An amoral perspective on the UN

by | Feb 17, 2011


David Bosco has an interesting post over at FP riffing on a Reuters piece about Ban Ki-moon’s record at the UN. The Reuters article basically says that most diplomats think that Ban’s OK but that he’s no Kofi Annan. David takes exception:

I’m afraid that this type of invidious comparison is by now part of the accepted institutional history. Kofi Annan was charismatic; Ban is not. Annan had moral authority; Ban doesn’t. You get the idea. I don’t have a particular view on Ban, but I have always thought that Kofi Annan’s vaunted moral authority had a very weak foundation. In fact, I’ll go further–I don’t think he had the moral authority to get the job in the first place.

Why so?

Kofi Annan was the first secretary-general to rise from the ranks of the UN bureaucracy. Before he got the top job, he served as head of UN peacekeeping. As his Nobel Prize biography reports, “he was Under-Secretary-General for Peacekeeping at a time when nearly 70,000 military and civilian personnel were deployed in UN operations around the world.”

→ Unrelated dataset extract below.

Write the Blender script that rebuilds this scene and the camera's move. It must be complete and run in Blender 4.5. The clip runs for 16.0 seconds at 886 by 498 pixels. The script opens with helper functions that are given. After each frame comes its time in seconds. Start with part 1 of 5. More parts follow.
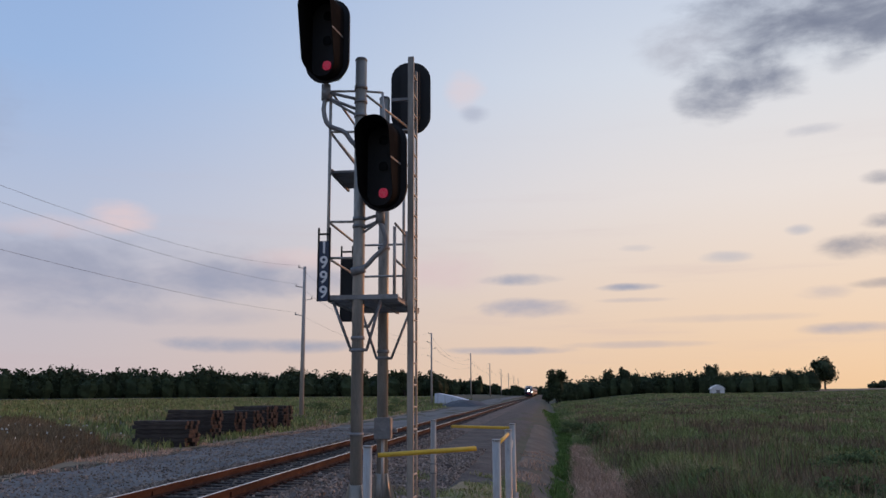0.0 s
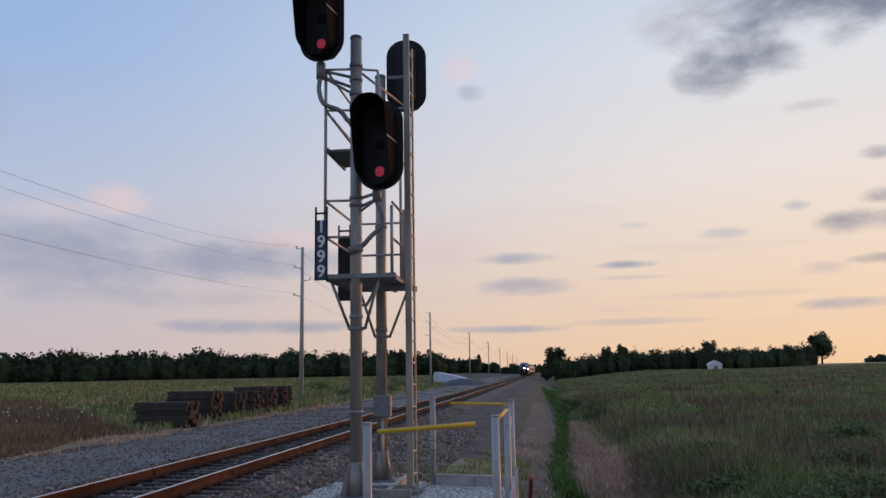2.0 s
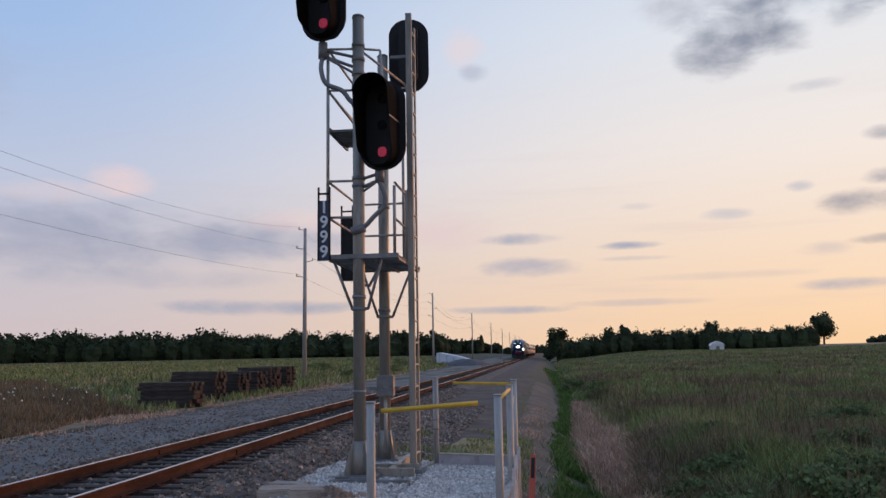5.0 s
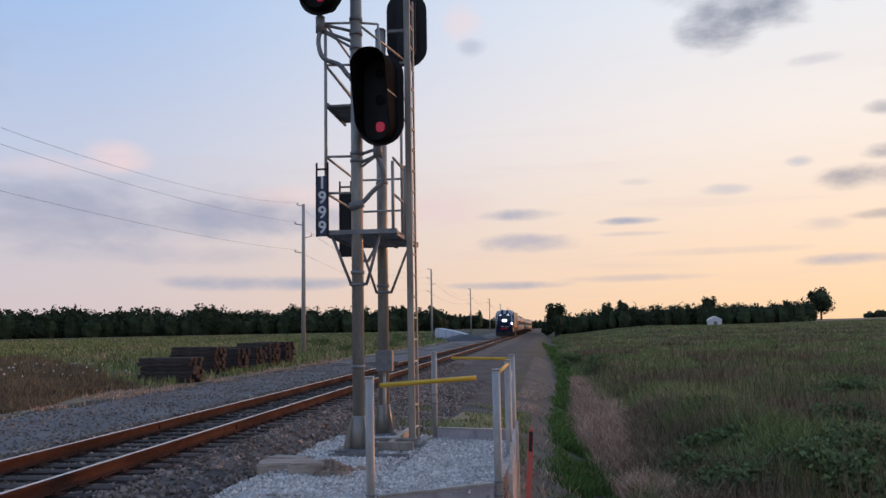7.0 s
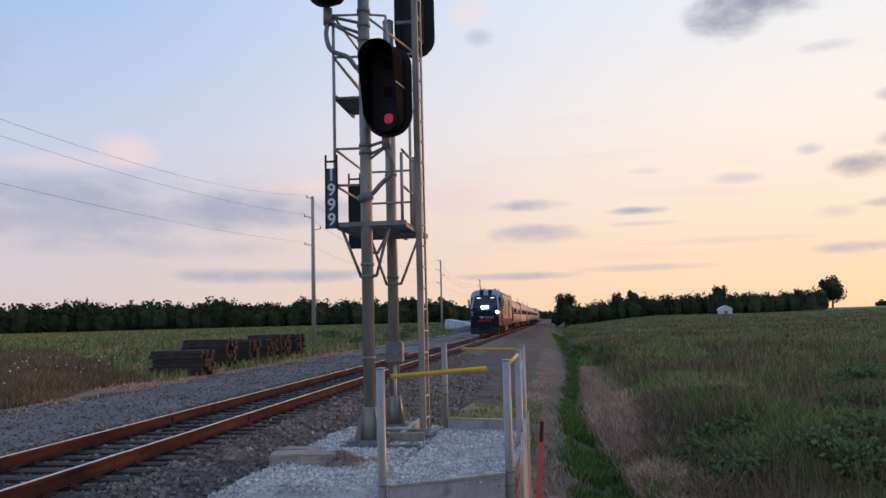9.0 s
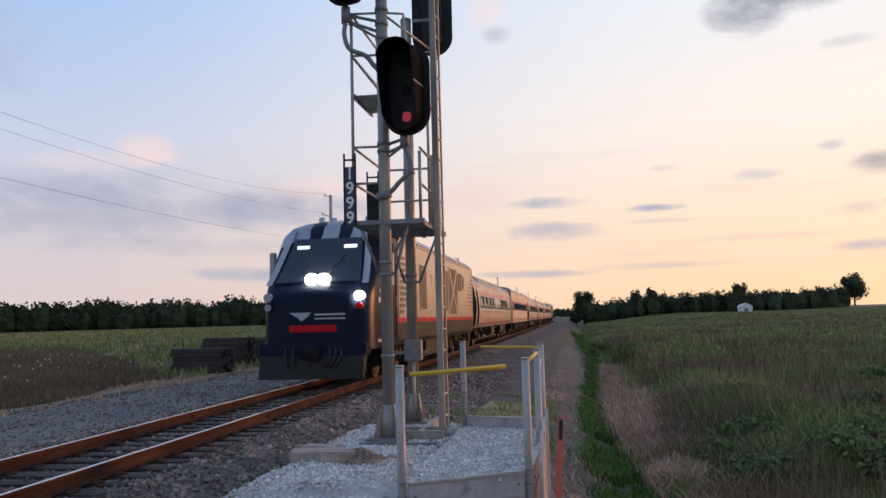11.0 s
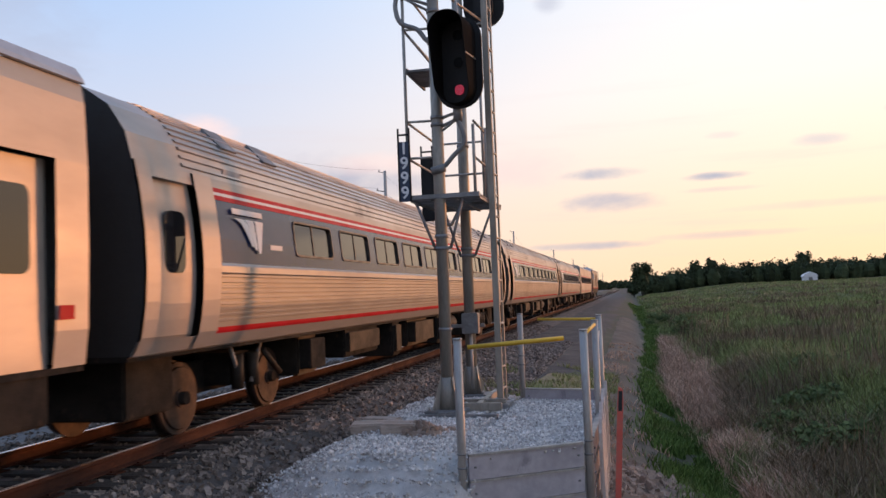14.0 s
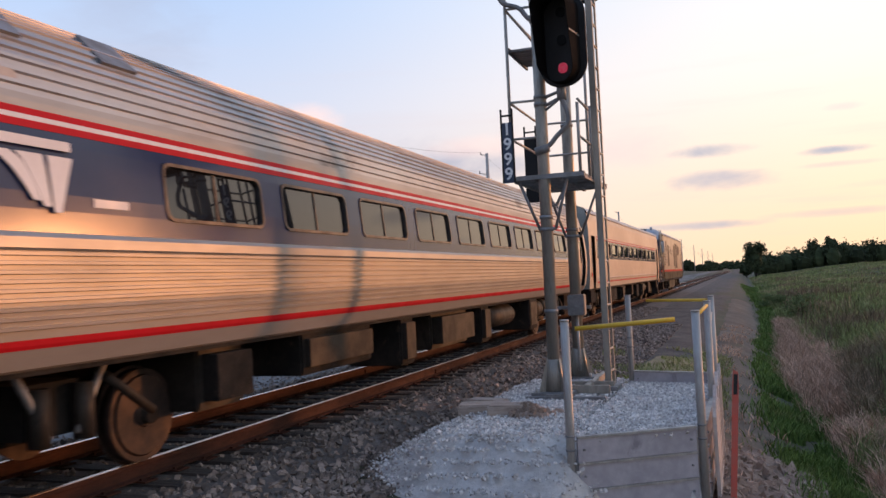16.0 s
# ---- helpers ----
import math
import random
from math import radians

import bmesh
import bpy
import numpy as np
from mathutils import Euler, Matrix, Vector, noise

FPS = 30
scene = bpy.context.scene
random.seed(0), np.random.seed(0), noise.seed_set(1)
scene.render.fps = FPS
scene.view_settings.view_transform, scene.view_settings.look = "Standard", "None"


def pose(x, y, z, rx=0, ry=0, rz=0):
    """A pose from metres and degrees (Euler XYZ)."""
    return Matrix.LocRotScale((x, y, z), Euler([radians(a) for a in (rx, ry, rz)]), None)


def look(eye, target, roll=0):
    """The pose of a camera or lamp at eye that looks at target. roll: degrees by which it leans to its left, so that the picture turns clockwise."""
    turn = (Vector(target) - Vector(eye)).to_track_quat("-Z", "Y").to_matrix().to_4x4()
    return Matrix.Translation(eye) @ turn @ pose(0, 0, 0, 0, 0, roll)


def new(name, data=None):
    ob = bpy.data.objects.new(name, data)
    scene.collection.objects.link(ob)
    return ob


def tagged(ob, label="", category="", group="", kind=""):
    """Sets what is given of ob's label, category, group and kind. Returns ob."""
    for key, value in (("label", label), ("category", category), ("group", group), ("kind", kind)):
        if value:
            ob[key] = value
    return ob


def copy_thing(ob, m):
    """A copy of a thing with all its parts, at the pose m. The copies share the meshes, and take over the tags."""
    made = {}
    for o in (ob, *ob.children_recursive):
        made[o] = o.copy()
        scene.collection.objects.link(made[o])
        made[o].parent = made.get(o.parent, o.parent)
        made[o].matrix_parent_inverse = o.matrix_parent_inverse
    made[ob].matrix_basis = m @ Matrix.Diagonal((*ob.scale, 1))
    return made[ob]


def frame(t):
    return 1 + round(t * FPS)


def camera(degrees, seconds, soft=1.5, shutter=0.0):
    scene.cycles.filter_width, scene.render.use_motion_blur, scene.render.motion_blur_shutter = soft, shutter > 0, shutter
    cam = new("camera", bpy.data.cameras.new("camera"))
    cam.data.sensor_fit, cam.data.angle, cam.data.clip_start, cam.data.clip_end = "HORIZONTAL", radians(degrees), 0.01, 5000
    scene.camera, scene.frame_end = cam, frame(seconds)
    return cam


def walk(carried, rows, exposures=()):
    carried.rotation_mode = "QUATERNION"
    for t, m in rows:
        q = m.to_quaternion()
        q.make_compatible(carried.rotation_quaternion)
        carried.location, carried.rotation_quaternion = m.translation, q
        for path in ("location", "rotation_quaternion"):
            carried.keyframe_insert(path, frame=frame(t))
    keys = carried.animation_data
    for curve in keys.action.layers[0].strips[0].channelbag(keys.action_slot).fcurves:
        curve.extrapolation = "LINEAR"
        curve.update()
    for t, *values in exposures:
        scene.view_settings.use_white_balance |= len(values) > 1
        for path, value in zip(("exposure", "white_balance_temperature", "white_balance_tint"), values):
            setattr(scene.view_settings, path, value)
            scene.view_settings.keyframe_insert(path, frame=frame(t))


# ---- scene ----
# The camera, held by hand beside the track. The track runs along +y; z = 0 is the top of the rails.
cam = camera(56.8, 16.0, soft=1.5, shutter=0.06)
walk(cam, [
    (0, pose(-0.001, 0.020, 1.688, 100.000, 0.284, 6.995)),
    (0.5, pose(-0.001, 0.018, 1.683, 100.209, 0.599, 7.115)),
    (1, pose(0.000, 0.020, 1.675, 99.866, 0.857, 7.198)),
    (1.5, pose(-0.000, 0.017, 1.668, 99.357, 0.949, 7.164)),
    (2, pose(0.004, 0.016, 1.665, 98.570, 0.928, 6.934)),
    (2.5, pose(0.005, 0.015, 1.662, 97.899, 0.994, 6.821)),
    (3, pose(-0.001, 0.020, 1.657, 97.395, 1.009, 6.847)),
    (5.5, pose(0.003, 0.005, 1.656, 97.140, 0.995, 7.182)),
    (6, pose(0.002, 0.010, 1.653, 96.511, 1.098, 7.203)),
    (6.5, pose(0.002, 0.007, 1.654, 95.906, 1.068, 7.128)),
    (7, pose(0.004, 0.007, 1.654, 95.537, 1.006, 7.018)),
    (7.5, pose(0.000, -0.000, 1.650, 95.420, 1.000, 6.980)),
    (8, pose(0.001, -0.011, 1.652, 95.333, 0.937, 7.117)),
    (8.5, pose(0.001, -0.008, 1.654, 95.137, 1.046, 7.333)),
    (9, pose(0.004, -0.006, 1.653, 94.939, 1.396, 7.706)),
    (11.5, pose(-0.007, -0.007, 1.654, 94.756, 1.617, 9.526)),
    (12, pose(-0.002, -0.009, 1.651, 94.199, 2.021, 10.294)),
    (12.5, pose(-0.005, -0.009, 1.648, 93.855, 2.250, 10.999)),
    (13, pose(-0.004, -0.016, 1.647, 93.665, 2.386, 11.365)),
    (13.5, pose(-0.008, -0.014, 1.645, 93.383, 2.381, 11.858)),
    (14, pose(-0.010, -0.016, 1.646, 93.136, 2.269, 12.866)),
    (14.5, pose(-0.015, -0.012, 1.643, 93.094, 2.272, 14.432)),
    (15, pose(-0.029, -0.004, 1.641, 92.854, 2.250, 16.400)),
    (15.5, pose(-0.031, -0.004, 1.642, 92.566, 2.301, 18.015)),
    (16, pose(-0.037, -0.002, 1.635, 92.244, 2.689, 20.087)),
], [(0.0, -0.12, 6450, 10), (3.0, -0.08, 6500, 10), (5.5, 0.02, 6550, 10), (9.0, 0.14, 6600, 10), (11.5, 0.22, 6750, 10), (13.0, 0.33, 6850, 10), (16.0, 0.42, 6900, 10)])

TRACK_X = -6.5
SUN_AZ, SUN_EL = 46.0, 3.5      # degrees to the right of the track, degrees above the horizon


# ---- node helpers ----
def lin(r, g, b):
    """Linear colour from 0-255 display values."""
    def f(c):
        c /= 255.0
        return c / 12.92 if c <= 0.04045 else ((c + 0.055) / 1.055) ** 2.4
    return (f(r), f(g), f(b), 1.0)


class Net:
    """Short hand for a node tree."""

    def __init__(self, tree):
        self.tree = tree
        tree.nodes.clear()

    def add(self, kind, **props):
        n = self.tree.nodes.new(kind)
        for k, v in props.items():
            setattr(n, k, v)
        return n

    def put(self, value, socket):
        if isinstance(value, bpy.types.NodeSocket):
            self.tree.links.new(value, socket)
        else:
            socket.default_value = value

    def math(self, op, a, b=0.0, c=0.0, clamp=False):
        n = self.add("ShaderNodeMath", operation=op, use_clamp=clamp)
        for s, v in zip(n.inputs, (a, b, c)):
            self.put(v, s)
        return n.outputs[0]

    def mix(self, fac, a, b, blend="MIX"):
        n = self.add("ShaderNodeMix", data_type="RGBA", blend_type=blend)
        self.put(fac, n.inputs[0])
        self.put(a, n.inputs[6])
        self.put(b, n.inputs[7])
        return n.outputs[2]

    def range(self, v, a, b, c=0.0, d=1.0, smooth=True):
        n = self.add("ShaderNodeMapRange", interpolation_type="SMOOTHSTEP" if smooth else "LINEAR")
        for s, x in zip(n.inputs, (v, a, b, c, d)):
            self.put(x, s)
        return n.outputs[0]

    def noise(self, scale, detail=4.0, rough=0.55, vec=None, distort=0.0):
        n = self.add("ShaderNodeTexNoise")
        n.inputs["Scale"].default_value = scale
        n.inputs["Detail"].default_value = detail
        n.inputs["Roughness"].default_value = rough
        n.inputs["Distortion"].default_value = distort
        if vec is not None:
            self.put(vec, n.inputs["Vector"])
        return n.outputs["Fac"]

    def scaled(self, vec, x, y, z):
        n = self.add("ShaderNodeMapping")
        self.put(vec, n.inputs["Vector"])
        n.inputs["Scale"].default_value = (x, y, z)
        return n.outputs[0]

    def ramp(self, fac, stops):
        n = self.add("ShaderNodeValToRGB")
        e = n.color_ramp.elements
        while len(e) < len(stops):
            e.new(0.5)
        for el, (p, c) in zip(e, stops):
            el.position, el.color = p, c
        self.put(fac, n.inputs[0])
        return n.outputs[0]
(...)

The Nobel bio neglects to mention that while he was in that post, two of the most shocking episodes in UN history occurred: the Rwanda genocide and the massacre at Srebrenica. In both cases, UN peacekeeping forces were essentially eyewitnesses to genocide. The greatest portion of the blame, of course, goes to the Security Council member states that authorized weak peacekeeping forces incapable of defending civilians and that balked at bolstering them once the bloodletting started. But it is fair to say that Annan’s office did not cover itself in glory.

For all of Ban Ki-moon’s evident shortcomings, at least he doesn’t have that as part of his record.

You can agree or disagree with this assessment – I concur with David’s basic point that a near-ubiquitous nostalgia for Kofi clouds assessments of Ban’s work. Conversely, if are going to judge every UN leader by the horrors that took place on their watch, should we mention’s Ban’s association with humanitarian mega-crises in the DRC (2008), Sri Lanka (2009) and Darfur (ongoing)? Maybe so. But my main problem with this argument is that I’m wary of the whole moral yardstick thing anyway.

Annan’s strongest qualifications to run the UN were his instinctive sense of the organization’s capabilities and his political ability to charm the Clinton administration – which obviously failed to transfer to the Bush administration. Annan got hold of the UN at a time when it was in well-nigh terminal disarray after the Balkan and Rwandan fiascoes (which, in fairness, he took responsibility for while SG) and used his institutional and political skills to restore its relevance, as the 70K blue helmets attest.

And Ban? I have a piece coming out in Internationale Politik assessing his performance in similar institutional/political terms – but you’ll have to wait until April to read that. Suffice it to say that I think that, after four years in the job, he has still to get the real sense of what the UN can achieve that Annan had. Equally, it’s harder for Ban in 2011 than it was for Annan in 1999 or 2000: Annan worked in a straightforward context of American power. Mr. Ban navigates less well-charted waters.